• [Task] In the listing below, please print the line that contains "carried.keyframe_insert(path, frame=frame(t))" and every line that follows it, exactly.

• [Supplied information]
--- begin ---
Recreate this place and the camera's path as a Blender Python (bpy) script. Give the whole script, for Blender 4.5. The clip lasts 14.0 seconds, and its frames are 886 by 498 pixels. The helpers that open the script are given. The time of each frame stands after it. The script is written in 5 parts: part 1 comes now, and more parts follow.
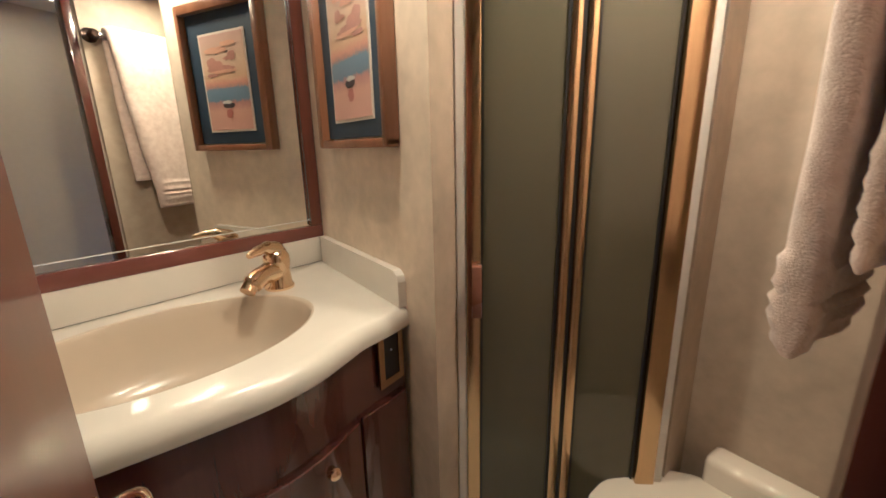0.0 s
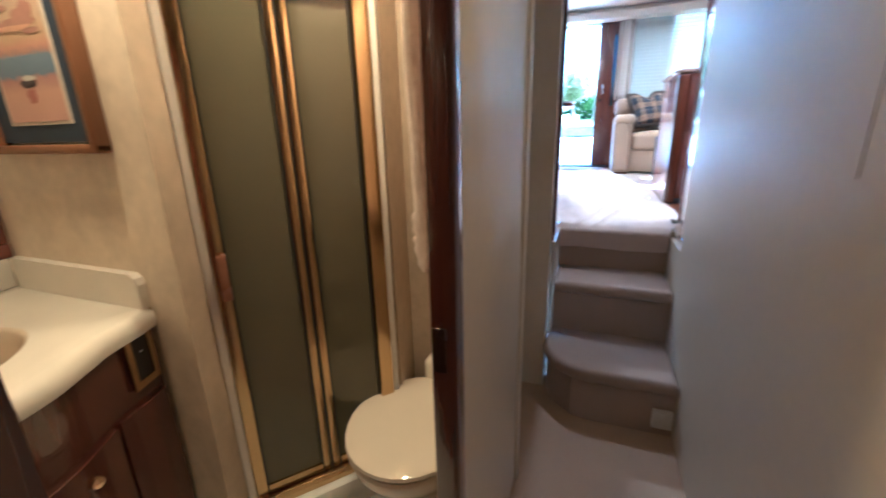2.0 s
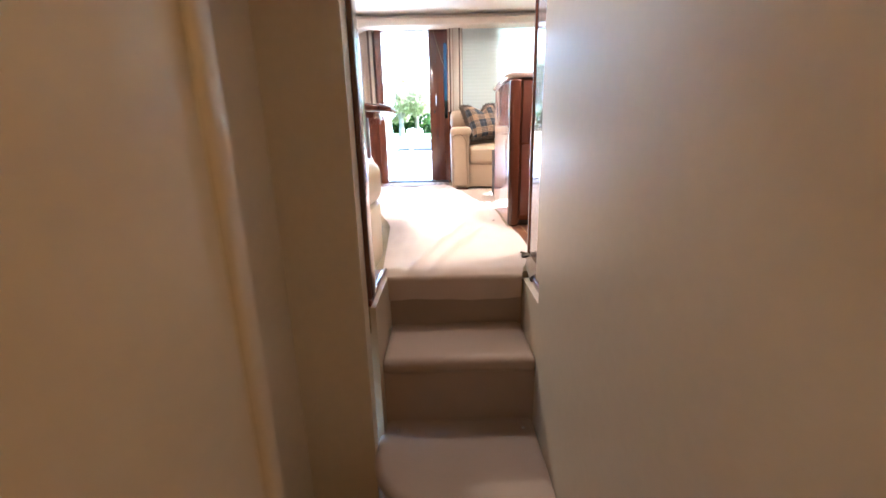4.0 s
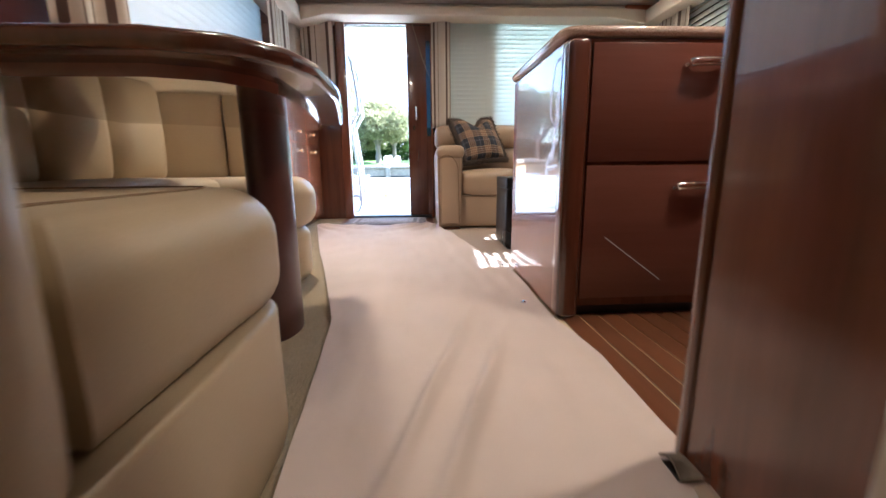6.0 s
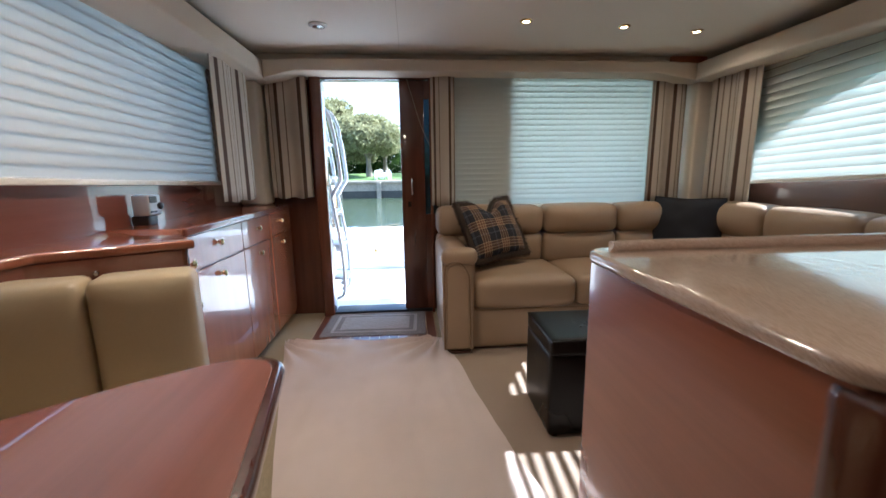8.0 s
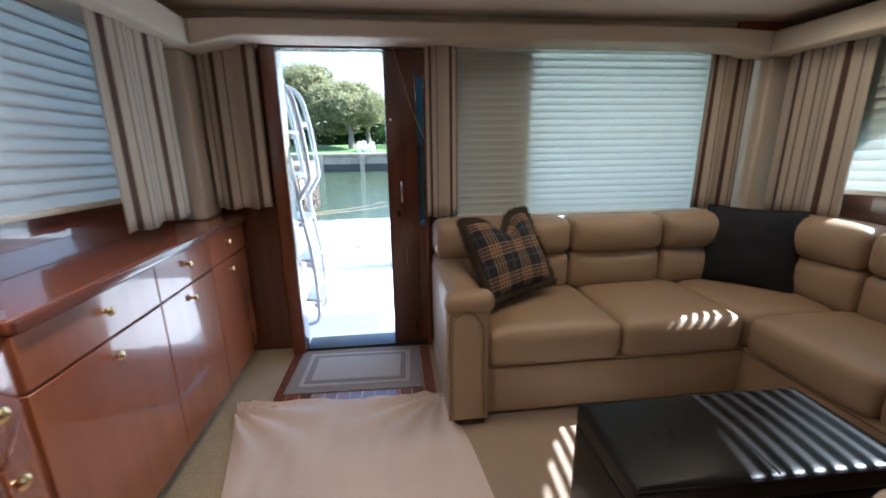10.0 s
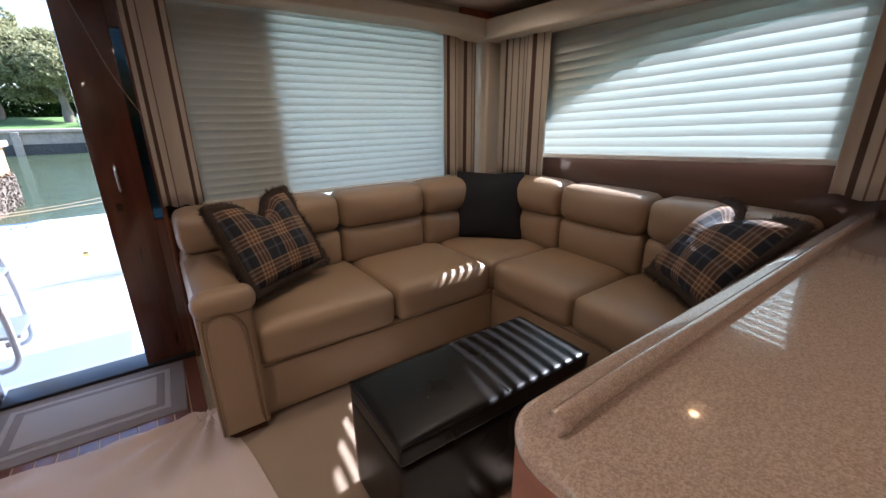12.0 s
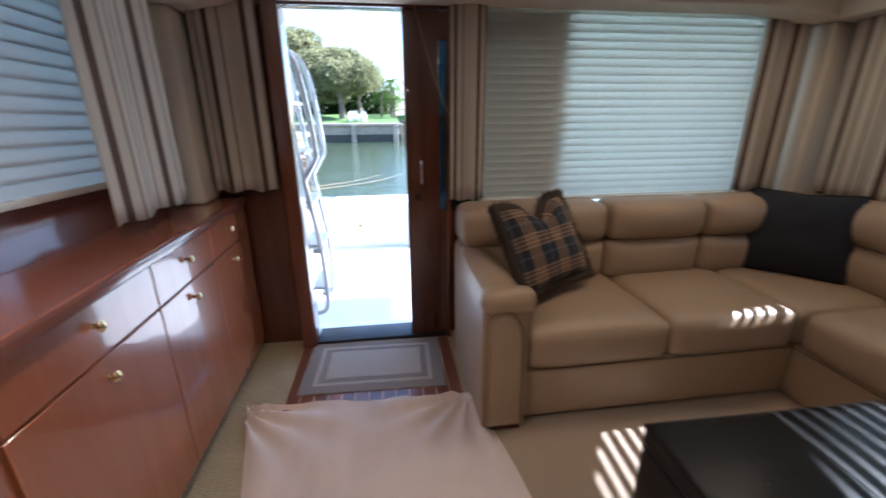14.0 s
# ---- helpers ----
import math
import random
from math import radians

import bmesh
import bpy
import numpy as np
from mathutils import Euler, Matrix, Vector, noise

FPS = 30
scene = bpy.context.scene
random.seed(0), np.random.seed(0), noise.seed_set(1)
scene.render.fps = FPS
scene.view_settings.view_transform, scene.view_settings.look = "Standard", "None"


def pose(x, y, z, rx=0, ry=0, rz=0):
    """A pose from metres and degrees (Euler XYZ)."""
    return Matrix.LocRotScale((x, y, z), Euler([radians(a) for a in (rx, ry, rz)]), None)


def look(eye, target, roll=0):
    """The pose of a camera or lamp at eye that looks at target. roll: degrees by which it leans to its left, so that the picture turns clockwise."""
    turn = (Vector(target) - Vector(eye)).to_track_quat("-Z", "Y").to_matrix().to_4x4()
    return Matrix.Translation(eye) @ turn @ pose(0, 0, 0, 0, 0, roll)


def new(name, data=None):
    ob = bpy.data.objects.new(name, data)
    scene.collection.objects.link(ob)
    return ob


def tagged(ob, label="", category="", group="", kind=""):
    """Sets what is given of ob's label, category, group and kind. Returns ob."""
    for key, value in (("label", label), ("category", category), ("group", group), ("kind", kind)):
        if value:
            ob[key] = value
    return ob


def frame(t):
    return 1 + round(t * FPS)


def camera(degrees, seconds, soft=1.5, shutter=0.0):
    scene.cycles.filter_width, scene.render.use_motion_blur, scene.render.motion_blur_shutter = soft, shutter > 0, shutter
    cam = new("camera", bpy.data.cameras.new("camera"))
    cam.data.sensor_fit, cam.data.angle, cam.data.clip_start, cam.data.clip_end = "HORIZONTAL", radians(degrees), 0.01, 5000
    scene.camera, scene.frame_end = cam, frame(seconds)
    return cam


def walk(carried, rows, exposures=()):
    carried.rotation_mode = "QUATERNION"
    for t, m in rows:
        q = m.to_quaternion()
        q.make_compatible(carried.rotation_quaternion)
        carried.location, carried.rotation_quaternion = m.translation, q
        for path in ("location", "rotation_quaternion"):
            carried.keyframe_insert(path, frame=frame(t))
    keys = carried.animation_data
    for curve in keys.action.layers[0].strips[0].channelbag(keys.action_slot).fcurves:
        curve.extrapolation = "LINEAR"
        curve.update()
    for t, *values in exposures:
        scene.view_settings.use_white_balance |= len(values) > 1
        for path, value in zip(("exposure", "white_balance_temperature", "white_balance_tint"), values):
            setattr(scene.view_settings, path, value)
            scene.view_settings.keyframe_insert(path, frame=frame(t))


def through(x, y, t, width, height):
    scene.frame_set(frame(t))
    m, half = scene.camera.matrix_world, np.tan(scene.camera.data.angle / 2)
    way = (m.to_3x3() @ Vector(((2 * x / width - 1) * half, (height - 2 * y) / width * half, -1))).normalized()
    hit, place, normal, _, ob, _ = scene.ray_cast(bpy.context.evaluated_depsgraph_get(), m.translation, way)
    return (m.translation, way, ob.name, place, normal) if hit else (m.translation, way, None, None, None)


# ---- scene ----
--- end ---
• [Final result]
            carried.keyframe_insert(path, frame=frame(t))
    keys = carried.animation_data
    for curve in keys.action.layers[0].strips[0].channelbag(keys.action_slot).fcurves:
        curve.extrapolation = "LINEAR"
        curve.update()
    for t, *values in exposures:
        scene.view_settings.use_white_balance |= len(values) > 1
        for path, value in zip(("exposure", "white_balance_temperature", "white_balance_tint"), values):
            setattr(scene.view_settings, path, value)
            scene.view_settings.keyframe_insert(path, frame=frame(t))


def through(x, y, t, width, height):
    scene.frame_set(frame(t))
    m, half = scene.camera.matrix_world, np.tan(scene.camera.data.angle / 2)
    way = (m.to_3x3() @ Vector(((2 * x / width - 1) * half, (height - 2 * y) / width * half, -1))).normalized()
    hit, place, normal, _, ob, _ = scene.ray_cast(bpy.context.evaluated_depsgraph_get(), m.translation, way)
    return (m.translation, way, ob.name, place, normal) if hit else (m.translation, way, None, None, None)


# ---- scene ----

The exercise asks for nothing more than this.